Catalyst Salon Recap: What is Jacksonville’s Identity?

Catalyst Salon Recap: What is Jacksonville’s Identity?

At a special Catalyst Salon held March 16th, participants worked to identify the challenges Jacksonville faces in promoting positive change that advances our community.  Four key concerns were discussed: the lack of a compelling civic narrative or “brand” identity for the city; how divisive politics discourage a sense of common purpose; the necessity of developing a vibrant, self-sustaining downtown core; and the need to better coordinate the people and entities working for change. TEDxJacksonville hosted the Salon for partners and supporters of the Catalyst program, which helped deserving students attend our 2015 conference by funding free and reduced-price admission tickets.


The Civic Story
Despite Jacksonville’s rich history and diverse natural resources, many salon attendees believe the city lacks a compelling brand. In part, this can be attributed to Jacksonville’s size—in a city of so many stories, it’s hard to pick just one.  But the lack of a galvanizing core identity hurts us, both locally and nationally. “Jacksonville has an inferiority complex,” noted one participant.

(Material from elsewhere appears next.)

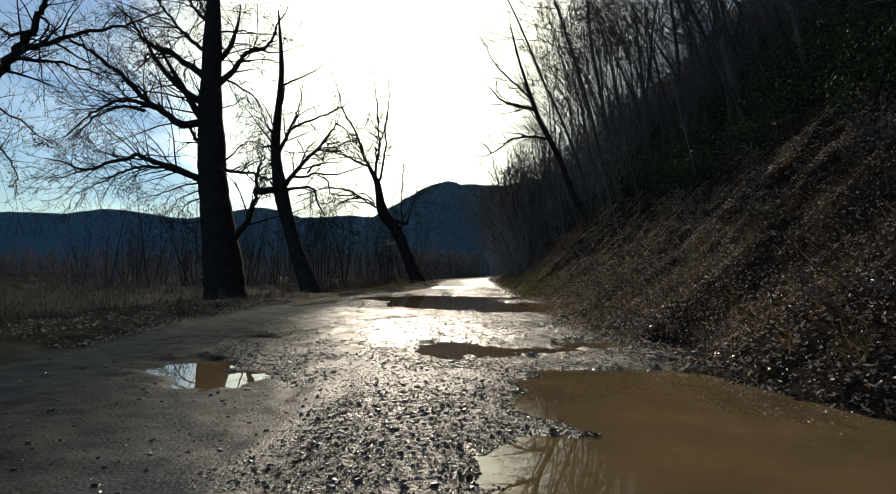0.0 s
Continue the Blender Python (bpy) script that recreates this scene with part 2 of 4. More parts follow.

Still, there is much to celebrate: the city’s strong and diverse arts community, its beautiful river and stunning array of outdoor activities, and a robust non-profit culture that makes it easy to get involved.  There is ample material for the city’s identity to be forged organically, rather than through marketing taglines. But it’s critical that we define ourselves, rather than let others do  it for us.

“Our People Are Open, Our Government Is Not.”
Salon participants expressed concern about the partisan politics that seem to permeate our state and local governments. They also noted that many of our communities are “self-segregated,” whether by geography, socio-economic background, or educational level.

“Culturally diverse individuals are welcome one on one,” noted a participant. But as the continuing failure to pass a Human Rights Ordinance bill demonstrates, the city’s political climate is the opposite of inclusive. We must encourage a diversity of ideas in city government and within our own communities.

“[Why not] organize a non-party that does not emphasize the actual party and instead celebrates Jacksonville — the J-Party.” Salon participant Bert Herring

A Weak Core
Many salon participants believe that a revitalization of downtown Jacksonville is essential to the city’s growth. But it appears that our consolidated government system has not made downtown a priority. Yes, vision statements are made, but funding and launching don’t necessarily follow.  The group had several ideas for improving our urban core, including enhancing transportation options (especially water taxis and a bike share program), converting one-way streets back to two-way corridors, creating more green spaces (which help reduce crime rates and create economic impact), and encouraging mixed-use development that brings together retail shops and residents with access to walking paths and other market hubs.

We Don’t “Own” The Consensus About What Jacksonville Needs.
Jacksonville is blessed with an abundance of “local patriots”—individuals and entities working tirelessly to improve their communities. But each has a separate and distinct vision for what constitutes a “better” Jacksonville. Not surprisingly, different communities want and value different things.

At present, there’s no central vehicle for communication between these diverse groups. Groups either don’t know each other or aren’t collaborating, and thus there’s no medium to connect all the good that is happening in our city.

TEDxJacksonville can play a role here. By giving these broad and diverse voices a common platform for sharing ideas, we can help build a robust network of “area trustees,” and a responsive, respectful ground-up approach to creating a shared vision for the city’s future.